Music is a python package to generate and manipulate music and sounds. It's written using the MASS (Music and Audio in Sample Sequences) framework, a collection of psychophysical descriptions of musical elements in LPCM audio through equations and corresponding Python routines.
To have a further understanding of the routines you can read the article Musical elements in the discrete-time representation of sound.
If you use this package, please cite the forementioned article.
The precision of Music makes it the perfect choice for many scientific uses. At its core there are a few important features:
- Sample-based synth, meaning that the state is updated at each sample. For example, when we have a note with a vibrato, each sample is associated to a different frequency. By doing this the synthesized sound is the closest it can be to the mathematical model that describes it.
- Musical structures with emphasis in symmetry and discourse.
Music can be used alone or with other packages, and it's ideal for audiovisualization of data. For example, it can be used with Percolation and Participation for harnessing open linked social data, or with audiovisual analytics vocabulary and ontology (AAVO).
To install music you can either install it directly with pip
:
pip3 install music
or you can clone this repository and install it from there:
git clone https://github.com/ttm/music.git
pip3 install -e <path_to_repo>
This install method is especially useful when reloading the modified module in subsequent runs of music, and for greater control of customization, hacking and debugging.
Every dependency is installed by default by pip
, but you can take a look at requirements.txt.
Inside the examples folder you can find some scripts that use the main features of Music.
- chromatic_scale: writes twelve notes into a WAV file from a sequence of frequencies.

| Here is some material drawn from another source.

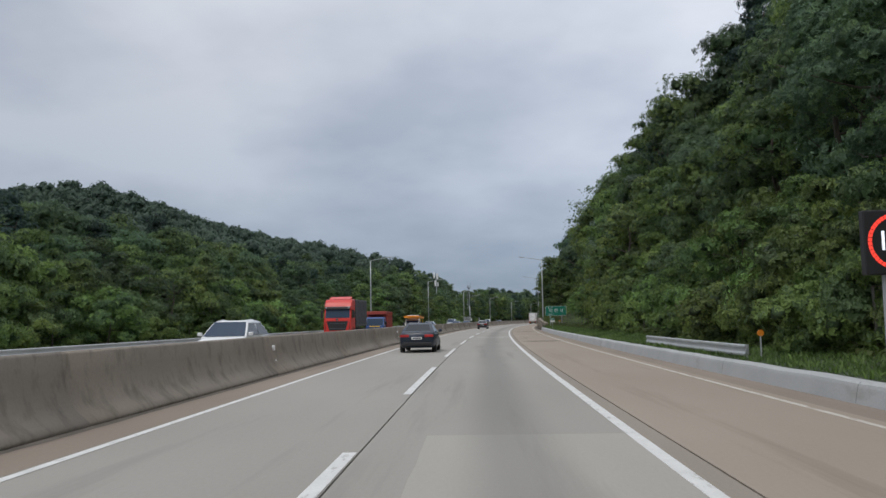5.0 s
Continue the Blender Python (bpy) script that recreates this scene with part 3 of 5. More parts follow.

- penta_effects: writes a pentatonic scale repeated once clean, once with pitch, one with vibrato, one with Doppler, and one with FM, into a WAV stereo file.
- noisy: writes into a WAV file a sequence of different noises.
- thirty_notes and thirty_numpy_notes generate a sequence of sounds by using a synth class (in this case the class
Being
). - campanology and geometric_music both use
Being
as their synth, but this time with permutations. - isynth also uses a synth class, but of a different kind,
IteratorSynth
, that iterates through arbitrary lists of variables.
The modules are:
- core:
- synths for synthesization of notes (including vibratos, glissandos, etc.), noises and envelopes.
- filters for the application of filters such as ADSR envelopes, fades, IIR and FIR, reverb, loudness, and localization.
- io for reading and writing WAV files, both mono and stereo.
- functions for normalization.
- structures for higher level musical structures such as permutations (and related to algebraic groups and change ringing peals), scales, chords, counterpoint, tunings, etc.
- legacy for musical pieces that are rendered with the Music package and might be used as material to make more music.
- tables for the generation of lookup tables for some basic waveform.
- utils for various functions regarding conversions, mix, etc.
Music is stable but still very young. We didn't have the opportunity yet to make Music all we want it to be.
Here is one example of what we're aiming at:
import music
music.render_demos() # render some wav files in ./
music.legacy.experiments.cristal2(.2, 300) # wav of sonic structure in ./
sound_waves = music.legacy.songs.madame_z(render=False) # return numpy array
sound_waves2 = music.core.io.open("demosong2.wav") # numpy array
music = music.remix(sound_waves, soundwaves2)
music_ = music.horizontal_stack(sound_waves[:44100*2], music[len(music)/2::2])
music.core.io.write_wav_mono(music_)
The code follows PEP 8 conventions.
For a better understanding of each function, the math behind it and see examples of their use, you can read their docstring.
Music is primarily intended for artistic use, but was also designed to run psychophysics experiments and data sonification.
You can find an example in Versinus, an animated visualization method for evolving networks that uses Music to render the musical track that represents networks structures.